First-principles study of the contractive reconstruction of gold and silver monolayers on gold, silver and aluminum

Abstract

Using first-principles calculations in conjunction with modeling techniques, the author has investigated the structures of Au and Ag monolayers on a number of metal surfaces. Au(100) has a c(26 {times} 68) surface unit cell and the reconstruction has been interpreted as the top layer transforming to a contracted hexagonal-close-packed layer, superimposed on the square lattice of the underlying substrate atoms. Similar reconstructions have been observed on the 5d fcc metals Ir and Pt, but not in the 4d Rh, Pd, and Ag.
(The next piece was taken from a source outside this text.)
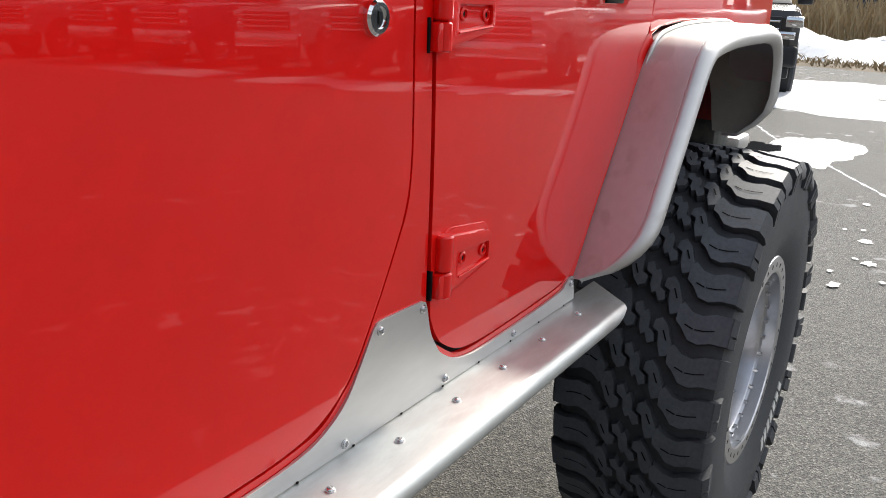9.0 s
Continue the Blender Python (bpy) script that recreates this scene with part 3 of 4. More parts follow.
def door_handle(door, x0, x1, z):
    h = part("handle", box((x0, -0.040, z), (x1, -0.022, z + 0.036), 0.007), RED, door, "red and black door handle")
    part("handle_base", box((x0, -0.023, z + 0.002), (x0 + 0.035, 0.012, z + 0.034), 0.006), PLASTIC, h)
    part("handle_base", box((x1 - 0.05, -0.023, z - 0.004), (x1, 0.012, z + 0.040), 0.006), PLASTIC, h)
    part("cup", box((x0 + 0.03, 0.004, z - 0.03), (x1 - 0.03, 0.010, z + 0.05), 0.002), GAP, h)


door_handle(front_door, 0.70, 0.86, 1.375)
door_handle(rear_door, 1.46, 1.60, 1.362)

# mirror
base = bmesh.new()
bmesh.ops.create_uvsphere(base, u_segments=24, v_segments=14, radius=1)
bmesh.ops.transform(base, matrix=Matrix.LocRotScale((-0.024, -0.016, 1.432), None, (0.044, 0.034, 0.050)), verts=base.verts[:])
mirror = part("mirror", base, PLASTIC, car, "black door mirror on a stout arm")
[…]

The author studied the energetics of a monolayer of Au and Ag using first-principles calculations. The author found that it is energetically favorable for both Au and Ag to transform from a square to hexagonal arrangement and to contract to a higher surface density, but Au gains substantially more energy than Ag. This is true both for a monolayer in isolation as well as on top of a jellium surface. The author also calculated the mismatch energy (energy loss when the top layer loses registry with the substrate) for Au and Ag, and found that Ag has a slightly higher mismatch energy. The first-principles results thus offer a strong indication that Au(100) can reconstruct but Ag will not. The reconstruction is further studied with a 2 dimensional Frenkel-Kontorowa model, with parameters extracted from the total energy calculations. The author found that it is indeed energetically favorable for the top layer of Au(100), but not for Ag, to transform to a hexagonal-close-packed structure and contract. 85 refs., 34 figs., 8 tabs.